Over the course of the last five years, drinking water in Oslo reached a critically low level ten times. Four new reservoirs will now be built to provide the Water and Sewerage Authority larger reserves when supplies are shrinking.
Newspaper Aftenposten reported that Oslo is more vulnerable than other cities because about 90 percent of the drinking water comes from one source: Maridalsvannet treatment plant at Oset.
When the level becomes critically low, it is usually due to an open circuit, or a stoppage at the treatment plant.

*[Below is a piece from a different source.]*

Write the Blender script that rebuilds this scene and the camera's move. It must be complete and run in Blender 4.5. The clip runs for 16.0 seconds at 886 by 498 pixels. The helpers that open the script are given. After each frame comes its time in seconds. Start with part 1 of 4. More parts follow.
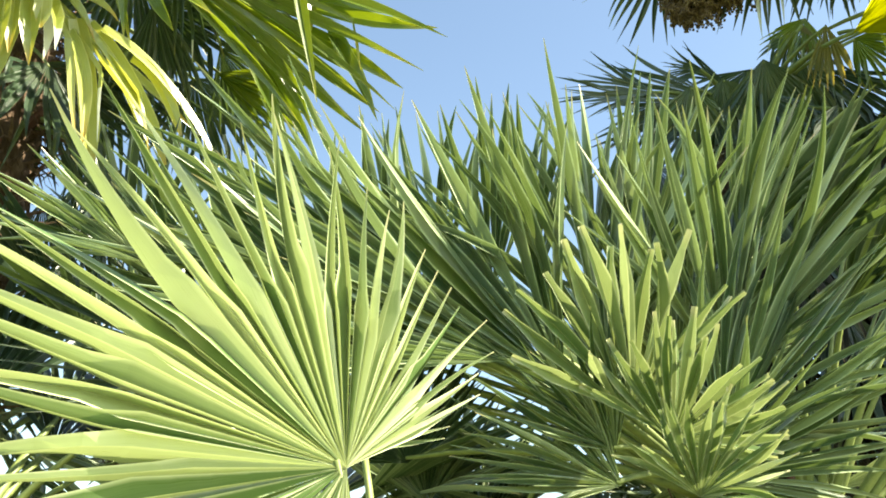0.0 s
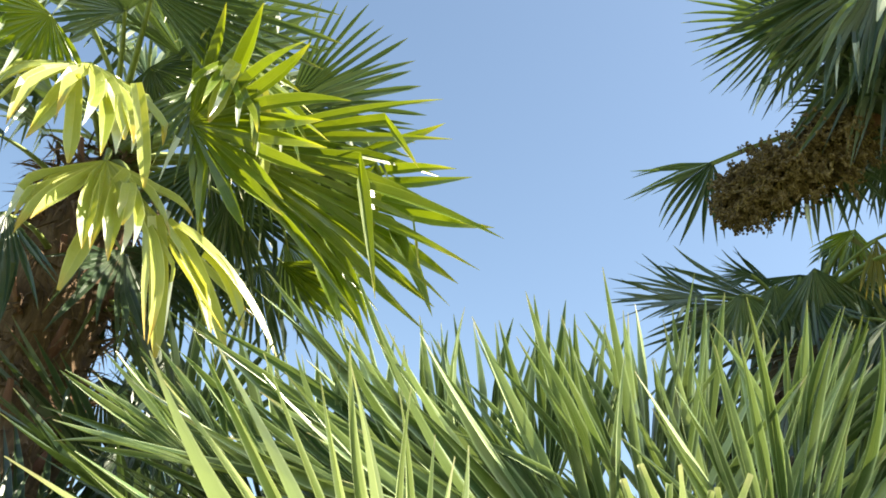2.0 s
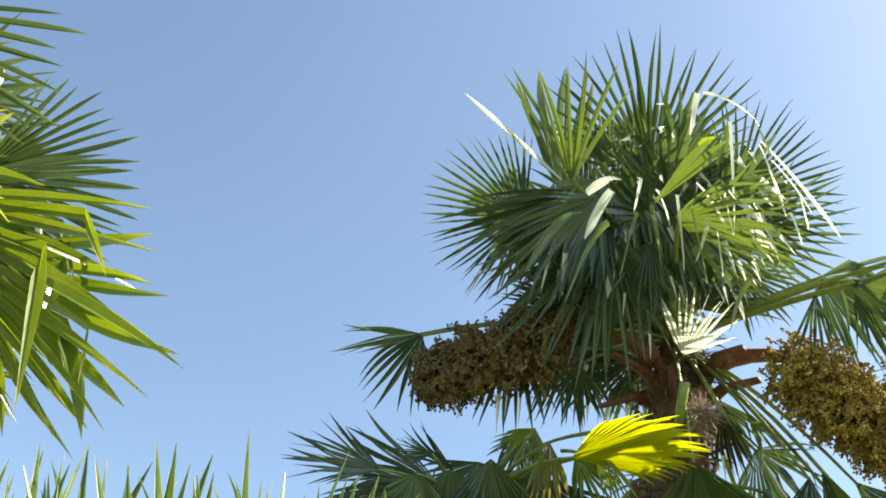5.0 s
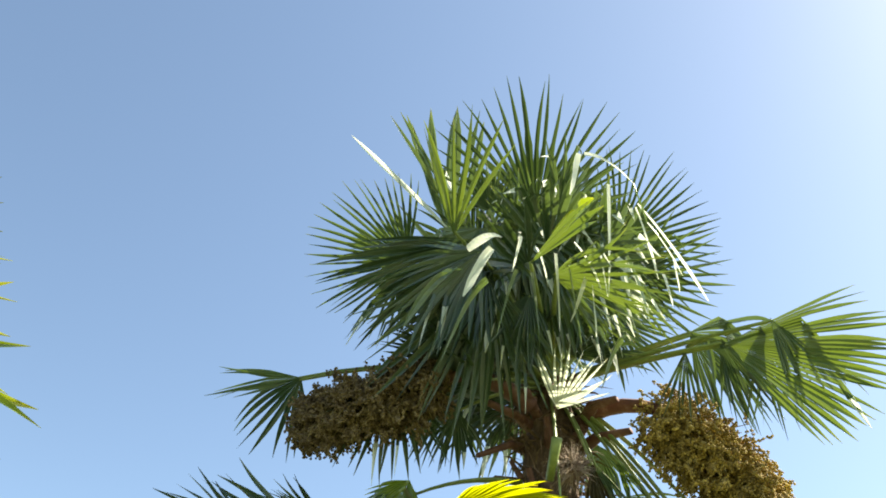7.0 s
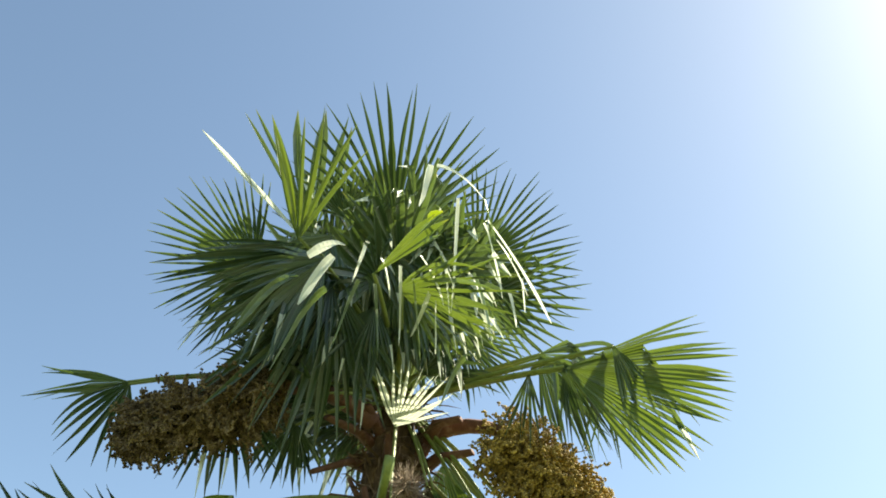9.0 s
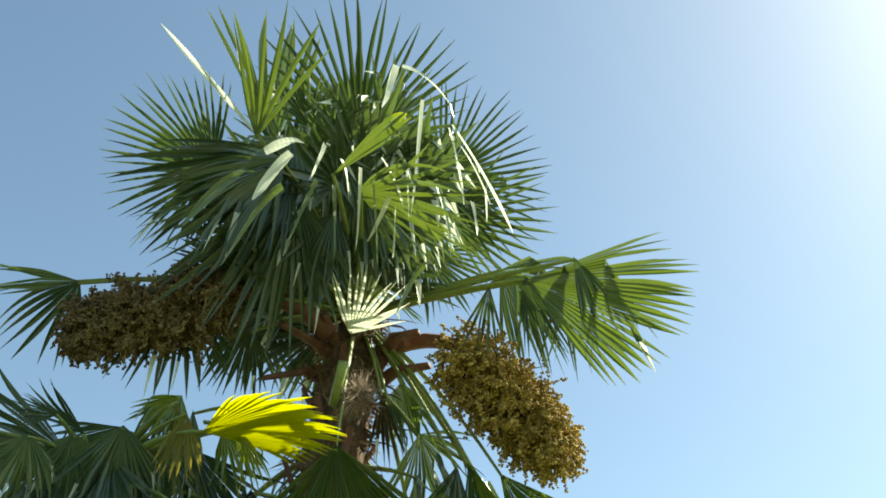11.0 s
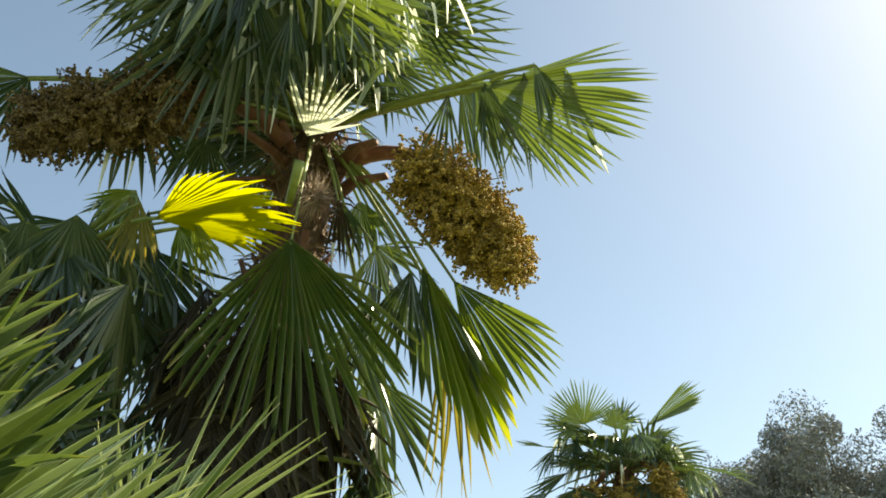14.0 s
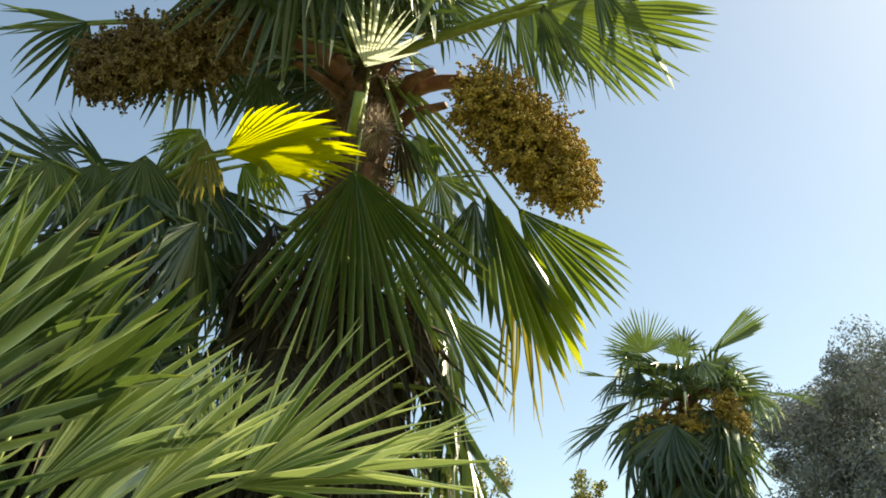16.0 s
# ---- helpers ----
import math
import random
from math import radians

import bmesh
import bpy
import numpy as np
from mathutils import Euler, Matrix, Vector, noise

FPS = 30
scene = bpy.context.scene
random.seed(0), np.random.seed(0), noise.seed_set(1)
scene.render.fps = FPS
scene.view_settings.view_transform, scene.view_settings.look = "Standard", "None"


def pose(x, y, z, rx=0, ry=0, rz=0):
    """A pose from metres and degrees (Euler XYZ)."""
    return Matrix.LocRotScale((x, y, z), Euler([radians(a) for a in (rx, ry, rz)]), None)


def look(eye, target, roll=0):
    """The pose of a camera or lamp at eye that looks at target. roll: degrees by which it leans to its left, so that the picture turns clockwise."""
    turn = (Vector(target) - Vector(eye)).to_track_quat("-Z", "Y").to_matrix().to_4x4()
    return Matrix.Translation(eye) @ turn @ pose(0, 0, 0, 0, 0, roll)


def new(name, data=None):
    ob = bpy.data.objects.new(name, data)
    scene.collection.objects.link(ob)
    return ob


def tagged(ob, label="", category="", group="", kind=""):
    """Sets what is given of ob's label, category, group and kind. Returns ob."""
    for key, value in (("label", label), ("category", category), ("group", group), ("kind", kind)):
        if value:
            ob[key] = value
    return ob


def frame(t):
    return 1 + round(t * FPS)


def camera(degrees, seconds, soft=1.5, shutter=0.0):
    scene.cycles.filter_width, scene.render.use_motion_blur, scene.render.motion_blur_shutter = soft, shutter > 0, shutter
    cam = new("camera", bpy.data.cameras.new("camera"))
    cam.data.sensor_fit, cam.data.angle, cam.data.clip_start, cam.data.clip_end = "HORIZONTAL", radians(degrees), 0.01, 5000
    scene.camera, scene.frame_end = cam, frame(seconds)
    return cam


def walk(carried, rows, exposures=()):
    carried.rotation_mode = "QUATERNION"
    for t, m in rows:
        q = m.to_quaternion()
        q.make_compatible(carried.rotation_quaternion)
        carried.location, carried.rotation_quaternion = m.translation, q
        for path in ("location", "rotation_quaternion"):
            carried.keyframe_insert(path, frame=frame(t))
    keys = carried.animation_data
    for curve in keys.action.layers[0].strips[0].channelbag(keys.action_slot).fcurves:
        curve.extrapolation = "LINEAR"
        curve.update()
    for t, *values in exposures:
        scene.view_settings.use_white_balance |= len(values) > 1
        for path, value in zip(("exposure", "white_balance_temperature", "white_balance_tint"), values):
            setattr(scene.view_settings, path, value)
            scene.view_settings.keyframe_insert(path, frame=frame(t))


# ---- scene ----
# ---- camera ----
cam = camera(52.0, 16.0, soft=1.8)
PATH = [
    (0.0, (0.2586, 0.0025, 1.4490), (0.2107, 0.9372, 1.8010), 2.13),
    (0.5, (0.2430, -0.0251, 1.4804), (0.1803, 0.8942, 1.8690), 3.45),
    (1.0, (0.2322, -0.0568, 1.4966), (0.1510, 0.8471, 1.9166), 3.70),
    (1.5, (0.2287, -0.0746, 1.5124), (0.1342, 0.8087, 1.9716), 4.30),
    (2.0, (0.2237, -0.0848, 1.5327), (0.1248, 0.7727, 2.0374), 5.99),
    (2.5, (0.2342, -0.0744, 1.5643), (0.1704, 0.7669, 2.1012), 6.86),
    (3.0, (0.2610, -0.0625, 1.5919), (0.2571, 0.7617, 2.1583), 7.32),
    (3.5, (0.3012, -0.0563, 1.6026), (0.3453, 0.7447, 2.1996), 7.91),
    (4.0, (0.3349, -0.0475, 1.6187), (0.4301, 0.7329, 2.2368), 7.75),
    (4.5, (0.3485, -0.0395, 1.6336), (0.4713, 0.7256, 2.2657), 8.05),
    (5.0, (0.3580, -0.0398, 1.6411), (0.5057, 0.7057, 2.2909), 8.33),
    (5.5, (0.3720, -0.0603, 1.6652), (0.5402, 0.6723, 2.3249), 8.15),
    (6.0, (0.3681, -0.0907, 1.7045), (0.5600, 0.6343, 2.3660), 7.35),
    (6.5, (0.3651, -0.1270, 1.7499), (0.5836, 0.5925, 2.4092), 6.20),
    (7.0, (0.3816, -0.1639, 1.7938), (0.6293, 0.5490, 2.4499), 4.96),
    (7.5, (0.4366, -0.1925, 1.8299), (0.7152, 0.5091, 2.4857), 3.86),
    (8.0, (0.5073, -0.1954, 1.8584), (0.8252, 0.4865, 2.5171), 2.72),
    (8.5, (0.5525, -0.1913, 1.8670), (0.8806, 0.4746, 2.5370), 2.94),
    (9.0, (0.5923, -0.1694, 1.8634), (0.9284, 0.4893, 2.5366), 3.28),
    (9.5, (0.6279, -0.1402, 1.8509), (0.9715, 0.5180, 2.5208), 3.64),
    (10.0, (0.6602, -0.1102, 1.8326), (1.0120, 0.5517, 2.4946), 3.94),
    (10.5, (0.6898, -0.0832, 1.8114), (1.0518, 0.5842, 2.4623), 4.09),
    (11.0, (0.7170, -0.0609, 1.7902), (1.0928, 0.6109, 2.4284), 3.98),
    (11.5, (0.7417, -0.0447, 1.7715), (1.1367, 0.6280, 2.3973), 3.51),
    (12.0, (0.7645, -0.0256, 1.7383), (1.1720, 0.6504, 2.3523), 2.91),
    (12.5, (0.7757, 0.0124, 1.6730), (1.1973, 0.7291, 2.2285), 3.16),
    (13.0, (0.7879, 0.0347, 1.6481), (1.2036, 0.7744, 2.1773), 4.37),
    (13.5, (0.8055, 0.0315, 1.6265), (1.2338, 0.7627, 2.1574), 4.11),
    (14.0, (0.8285, 0.0259, 1.6034), (1.2814, 0.7420, 2.1344), 3.65),
    (14.5, (0.8469, 0.0254, 1.5919), (1.3148, 0.7386, 2.1137), 2.68),
    (15.0, (0.8395, 0.0358, 1.5783), (1.3010, 0.7639, 2.0850), 2.05),
    (15.5, (0.8255, 0.0504, 1.5716), (1.2731, 0.7987, 2.0611), 2.02),
    (16.0, (0.8021, 0.0720, 1.5664), (1.2289, 0.8433, 2.0386), 3.09),
]
walk(cam, [(t, look(eye, target, roll)) for t, eye, target, roll in PATH], exposures=[(0.0, 1.93, 7500, 2), (2.5, 1.8, 7500, 3), (5.0, 1.74, 7300, 3), (8.0, 1.62, 7400, 2), (11.0, 1.44, 7500, -8), (12.0, 1.44, 7500, -9), (13.0, 1.46, 8500, 0), (16.0, 1.48, 8600, 0)])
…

In such a situation, the Water and Sewerage Authority has between two to four hours to fix the problem, or start up the backup facility before the capital theoretically runs out of drinking water.
In the city council’s budget for 2017, 1.35 billion has been set aside (through to 2022) for the construction of four new reservoirs in the hills at Maridalsvannet.

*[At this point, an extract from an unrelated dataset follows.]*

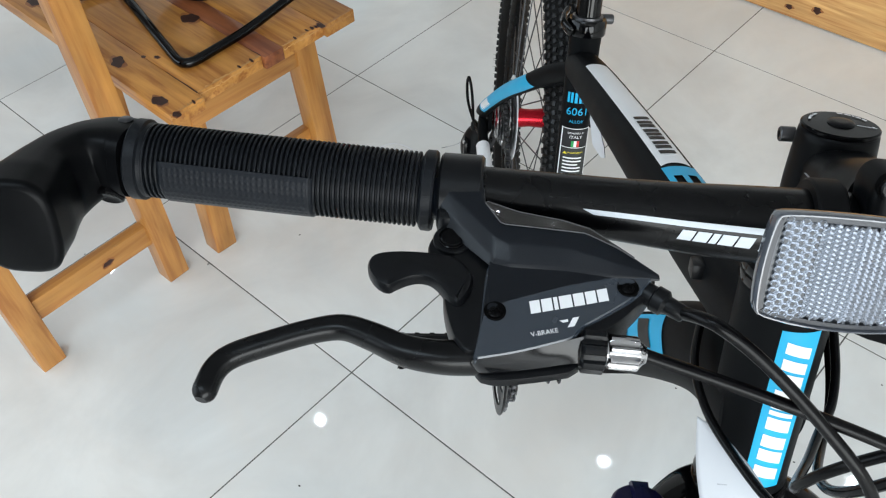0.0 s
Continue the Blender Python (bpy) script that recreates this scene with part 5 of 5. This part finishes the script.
# kickstand on the left
BI = BIKE.inverted()
stand_line = [BI @ Vector(p) for p in ((0.030, 0.690, 0.300), (0.056, 0.694, 0.296), (0.082, 0.672, 0.268), (0.118, 0.720, 0.140), (0.157, 0.768, 0.010))]
kick = part("kickstand", sweep([stand_line[0], stand_line[1], stand_line[2]], [(0.013, 0.010), (0.014, 0.010), (0.0115, 0.009)], 16, power=3), M_DEEPPLASTIC, bike, "black kickstand with a broad head")
part("stand_rod", sweep(stand_line[2:], [0.0075, 0.0068, 0.0068], 16), M_DEEPPLASTIC, kick)
part("stand_foot", lathe([(0.0085, 0.0), (0.0105, 0.004), (0.0100, 0.026), (0.0075, 0.030)], 20, Matrix.Translation(BI @ Vector((0.159, 0.771, 0.001))) @ pose(0, 0, 0, 0, -18, 0)), M_RUBBER, kick, "rubber foot")

# ---- cables ----
CABLE = 0.00235


def cable(name, points, label, r=CABLE):
    return part(name, sweep(spline(points, 8), r, 14, cap=True), M_HOUSING, bike, label, SM)


front_bow = [tip_left, (-0.0529, -0.0617, -0.0335), (-0.0110, -0.0630, -0.0472), (0.0264, -0.0594, -0.0650), (0.0558, -0.0475, -0.0909), (0.0781, -0.0268, -0.1224), (0.0943, -0.0031, -0.1588), (0.1026, 0.0221, -0.2000), (0.1011, 0.0441, -0.2468), (0.0915, 0.0626, -0.2982), (0.0797, 0.0786, -0.3525), (0.0700, 0.0860, -0.4200)]
front_brake_cable = cable("brake_cable", front_bow, "black front brake cable in a long bow")
bm = bmesh.new()
bp = spline(front_bow, 8)[20:50]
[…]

This will provide the Water and Sewerage Authority with three to four hours of additional standby time. From 2012, Oslo households have paid 179 million extra fees to finance this investment.
Environment and transport councillor, Lan Marie Nguyen Berg (MDGs), emphasised that Oslo has safe and clean water today.
‘But we have a lot of investment to do, as we must ensure adequate preparedness. We have a report on new water supply needs for external quality assurance. A political decision will be reached soon’, she said.